Let’s look at some post-hype sleepers — the guys we waited for so eagerly once upon a time before they were here and now that they’re here we barely care anymore. Can these players provide the return once expected of them at a fraction of what we once believed would be their cost?
For context, I’m noting where each player was taken in Thursday’s Yahoo Friends and Family fantasy baseball draft (15 teams, 26 rounds).
Kyle Schwarber, Chicago Cubs, Outfielder (152nd):
Amazing that neither I nor Andy Behrens, who hilariously said he’s driving the Schwarber bandwagon “through the gates of hell,” grabbed Schwarber. Yes, he’s lost his catcher eligibility. But for all his trouble last year, he hit 30 bombs and could easily blast 40 still. His Inside Edge well-hit rate was .178, above average. He needs to cut down his stroke with two strikes since a 420-foot homer is just as good as a 450-foot one. Maybe he figures that out; he’s been seemingly eager to get his career on track given his significant weight loss. He is a bad fielder and there is competition for playing time. I reject the platoon certainty (will definitely sit vs. lefties, we’re told) because lefty-vs.-lefty stats never reach critical mass. He could pull a 2017 Michael Conforto and blast a couple of bombs against lefties and get 10 straight starts vs. them. I’m in on Schwarber near this price.
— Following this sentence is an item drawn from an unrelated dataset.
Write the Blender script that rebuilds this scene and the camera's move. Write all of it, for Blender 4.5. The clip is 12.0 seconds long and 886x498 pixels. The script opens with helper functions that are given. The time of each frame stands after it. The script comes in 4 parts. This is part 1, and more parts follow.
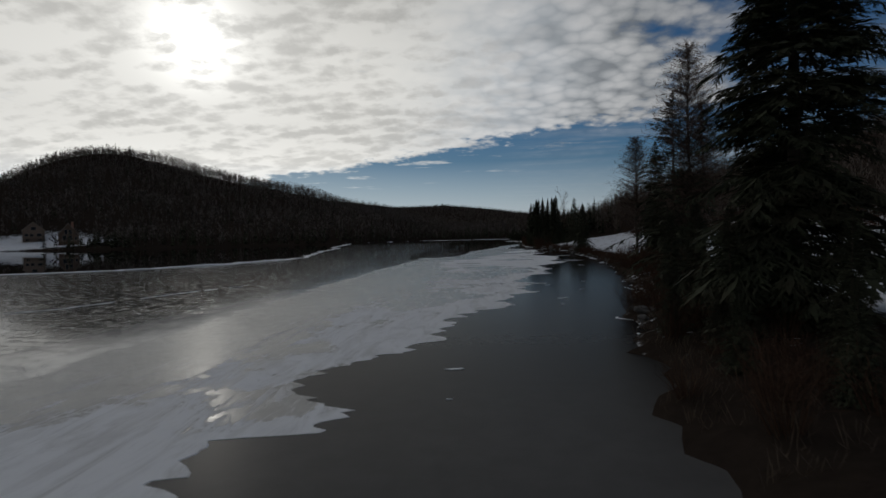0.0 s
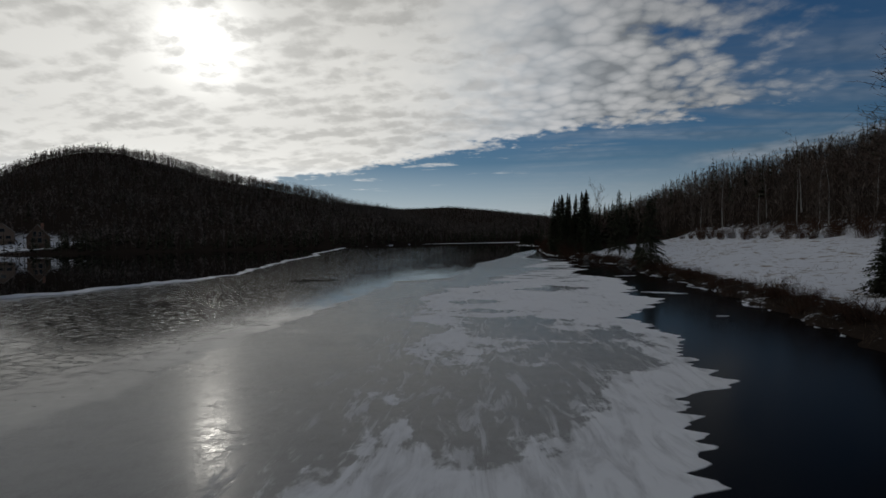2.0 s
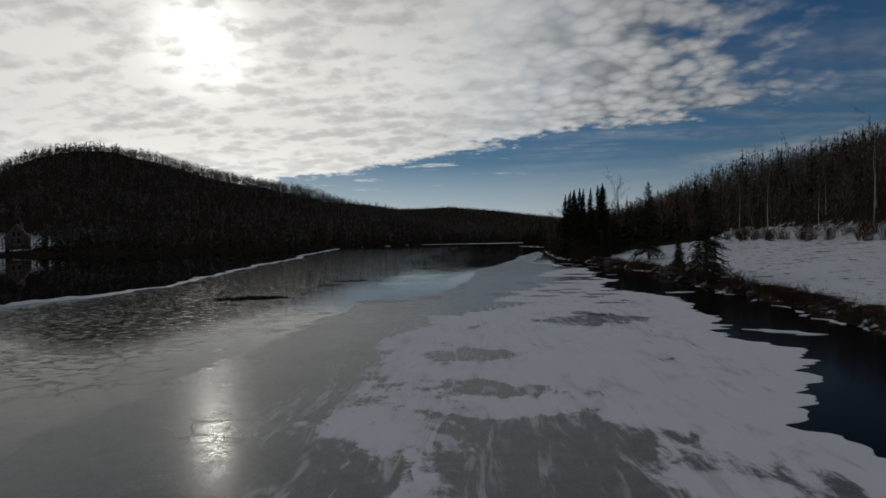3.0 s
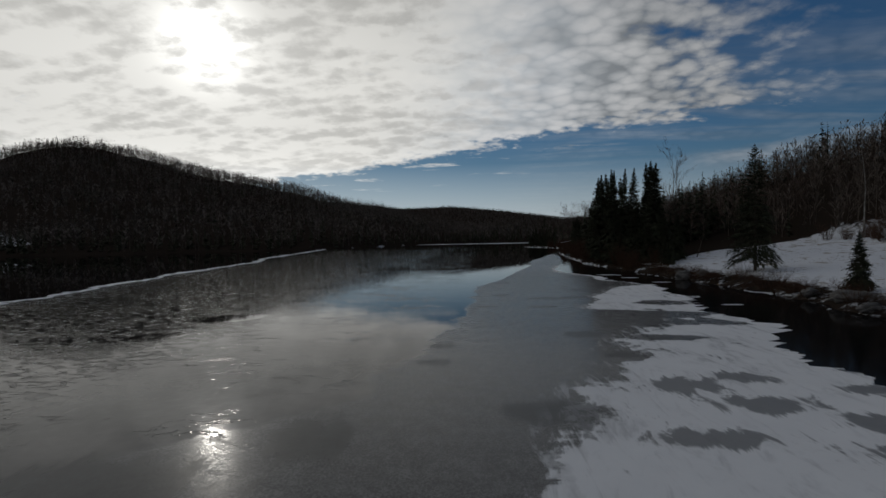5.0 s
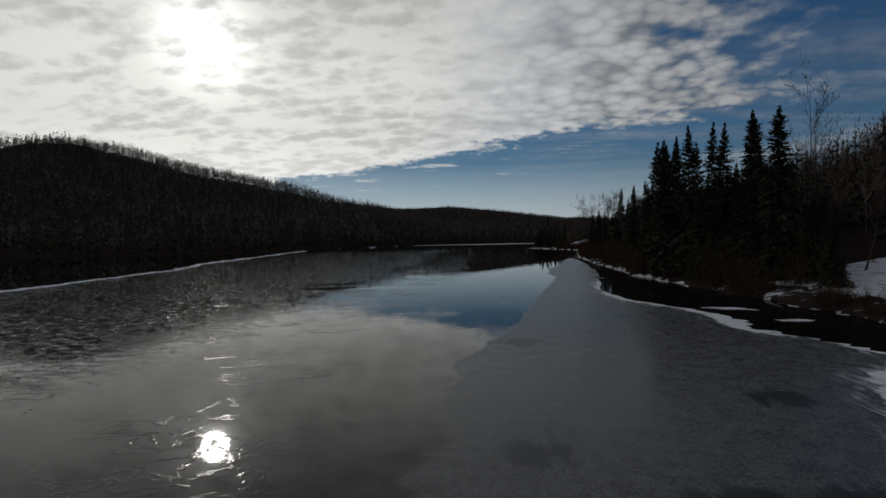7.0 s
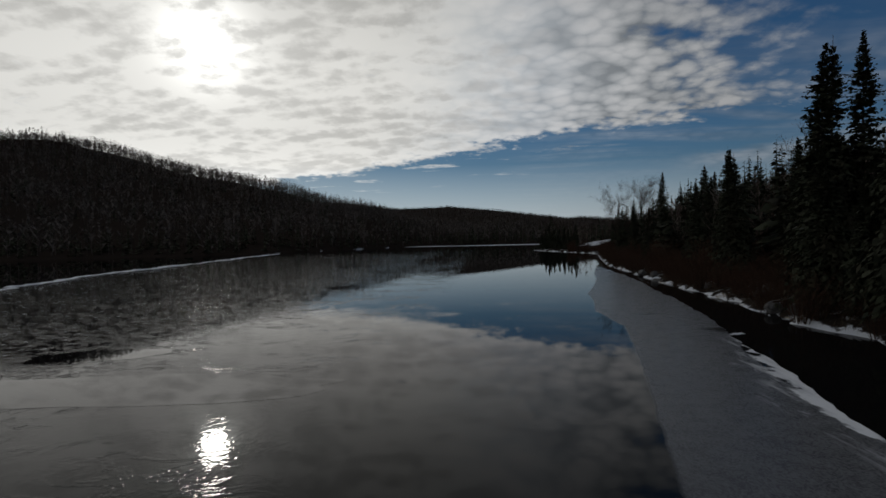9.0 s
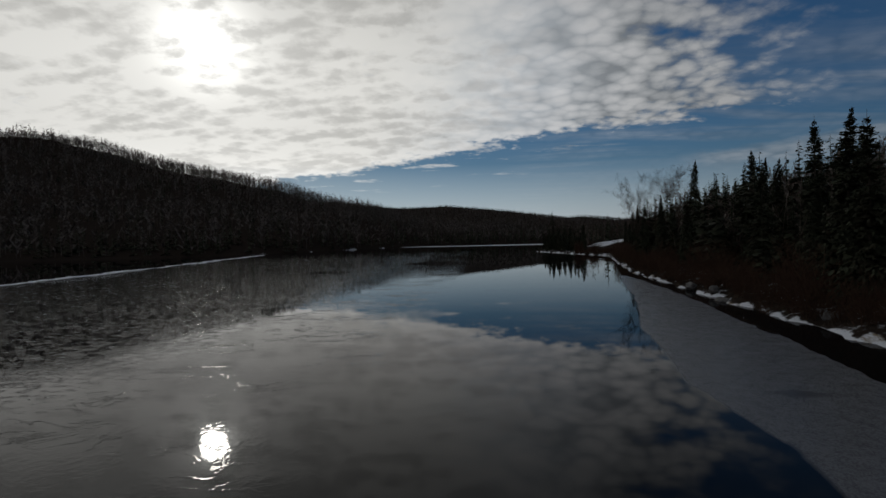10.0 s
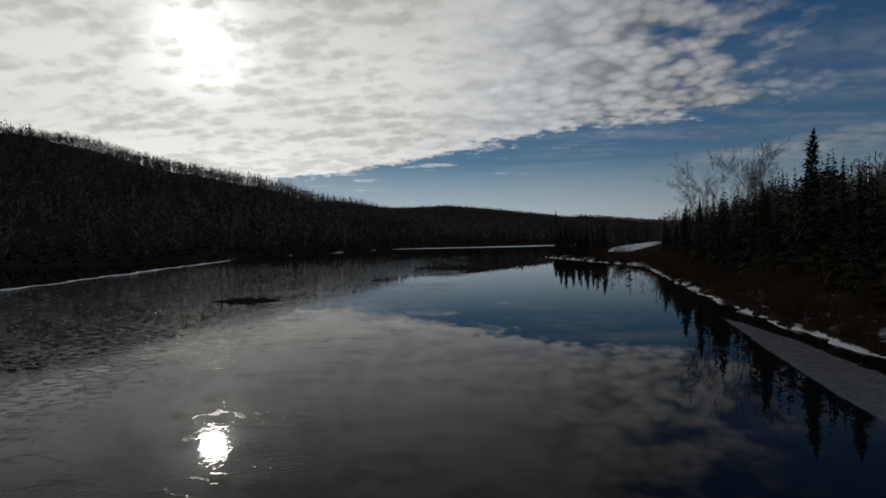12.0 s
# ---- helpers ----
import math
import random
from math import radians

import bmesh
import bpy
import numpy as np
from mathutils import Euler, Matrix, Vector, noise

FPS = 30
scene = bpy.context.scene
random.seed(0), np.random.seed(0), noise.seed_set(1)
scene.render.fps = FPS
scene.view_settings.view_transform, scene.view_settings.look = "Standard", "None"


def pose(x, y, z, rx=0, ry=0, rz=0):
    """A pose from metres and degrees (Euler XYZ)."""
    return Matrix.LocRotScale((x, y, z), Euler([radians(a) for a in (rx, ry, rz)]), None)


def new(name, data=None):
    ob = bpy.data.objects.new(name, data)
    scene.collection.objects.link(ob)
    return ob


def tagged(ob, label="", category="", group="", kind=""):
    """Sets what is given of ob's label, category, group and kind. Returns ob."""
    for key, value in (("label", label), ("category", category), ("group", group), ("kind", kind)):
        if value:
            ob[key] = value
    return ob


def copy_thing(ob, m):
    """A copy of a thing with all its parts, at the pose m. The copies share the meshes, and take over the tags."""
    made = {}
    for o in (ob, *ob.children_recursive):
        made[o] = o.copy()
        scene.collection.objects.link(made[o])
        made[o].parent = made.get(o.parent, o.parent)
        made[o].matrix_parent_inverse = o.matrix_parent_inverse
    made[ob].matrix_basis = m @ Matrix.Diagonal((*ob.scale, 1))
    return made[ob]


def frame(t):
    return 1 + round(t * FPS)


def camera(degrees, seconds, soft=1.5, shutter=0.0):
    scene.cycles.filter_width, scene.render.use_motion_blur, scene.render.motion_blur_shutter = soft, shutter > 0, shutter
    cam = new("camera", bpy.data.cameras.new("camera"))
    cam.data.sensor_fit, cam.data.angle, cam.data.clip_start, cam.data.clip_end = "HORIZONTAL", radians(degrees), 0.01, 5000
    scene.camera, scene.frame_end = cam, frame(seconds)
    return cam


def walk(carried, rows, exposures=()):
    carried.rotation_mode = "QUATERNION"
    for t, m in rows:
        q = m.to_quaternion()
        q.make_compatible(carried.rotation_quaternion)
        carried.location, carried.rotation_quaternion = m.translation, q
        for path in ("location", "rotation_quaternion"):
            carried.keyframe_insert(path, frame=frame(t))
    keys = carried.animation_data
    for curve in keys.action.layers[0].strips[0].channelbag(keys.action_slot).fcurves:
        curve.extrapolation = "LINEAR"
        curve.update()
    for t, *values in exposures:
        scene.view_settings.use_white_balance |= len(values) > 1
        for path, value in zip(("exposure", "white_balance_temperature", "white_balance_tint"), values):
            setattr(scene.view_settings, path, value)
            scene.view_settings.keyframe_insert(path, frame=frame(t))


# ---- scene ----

Nomar Mazara, Texas Rangers, Outfielder (163rd):
There’s nothing especially good or bad about his stat report card. He’s not even 23 yet. But he made zero progress last year in the foundational stats, though he knocked in 101 runs for the Rangers. It’s unlikely his power helps you and he has no speed. It could all come together and he can emerge as a true No. 3 hitter — a .300-95-25-100 player. But I just don’t see it. Had he showed either contact or power gains last year, I’d be in. I’m out.
Orlando Arcia, Milwaukee Brewers, Shortstop (165th):
The big worry here is batting 8th in the National League. Arcia’s scouting comp once upon a time was Francisco Lindor. He’s 23. Last year the isolated power was .130 and you’d hope for a jump to .160 or so, which would mean about 18-20 homers. He’s 22-for-29 stealing (but just 14-for-21 last year). So 20-20 is possible. He needs to get out of the bottom of the lineup and near the top, which is going to be tough. The key stat is walk rate, but there was no growth last year and it has to get up to about 10% (from 6.6%). Don’t knowingly draft No. 8 hitters in mixed leagues. Out.
Jameson Taillon, Pittsburgh Pirates, Pitcher (196th):
I can get behind this. Yes, he limped along last year. But he did not collapse. He is 26 so it’s probably now or never, meaning the leap from middle-rotation to top-of-rotation. A bet on Taillon is a bet on velocity: 95.3 mph on average with the fastball last year. But he has to lift that swinging strike rate from 8.2% to about double digits — unlikely but possible and worth a spin at the roulette wheel at this cost.
Mike Zunino, Seattle Mariners, Catcher (200th):
Power from your catcher is nice and Zunino is big-time with that tool. He also struggles mightily to make contact so you have to make sure you can cover a subpar batting average. As Scott Pianowski always says our podcast, all the power in the game doesn’t mean you don’t have to worry about it — it means you have to worry about it even more. Zunino provides certain power at a low-power spot. And the former high first-round pick is a great defensive catcher too.
Addison Russell, Chicago Cubs, Shortstop (209th):
If it was going to happen for Russell, it probably would have happened by now. It’s not age you’re looking at, it’s experience. I made that mistake years ago with Jay Bruce: “Look what he’s done and now the age 26 and 27 seasons are coming!” No. His caked was baked. So is Russell’s, at least that’s my bet.
Amed Rosario, New York Mets, Shortstop (210th):
You don’t see Inside Edge “‘Fs” much for Plate Discipline. But that’s where we were with Rosario last year. This was a top-five prospect who played in the majors last year at 21. He actually showed decent power and stole seven bags in 46 games, more impressive when your OBP is only .271. It’s more likely he hits higher in the lineup than Arcia does, because the Mets see Rosario as a future offensive cornerstone. He gives you the chance for a 15-25 HR-SB combo. The power is real according to everyone who has seen him take batting practice. Maybe Rosario is all tools, no toolbox. But, again, this is a free roll.
Dylan Bundy, Baltimore Orioles, Pitcher (261st):
I’m surprised he fell this far. I think you’ll have to be prepared to pay a much higher price. Everyone gives you the old, “Good pick!” when you grab Bundy. The league, team, division and park are not good. So the headwind is in your face versus say, Taillon. While Bundy is theoretically cheaper, he is a fly ball pitcher in a homer park in a homer era with homer balls. If you like Bundy, you can just pick him up at some point when he’s cut because he not at a level where he’s going to start the season without hiccups.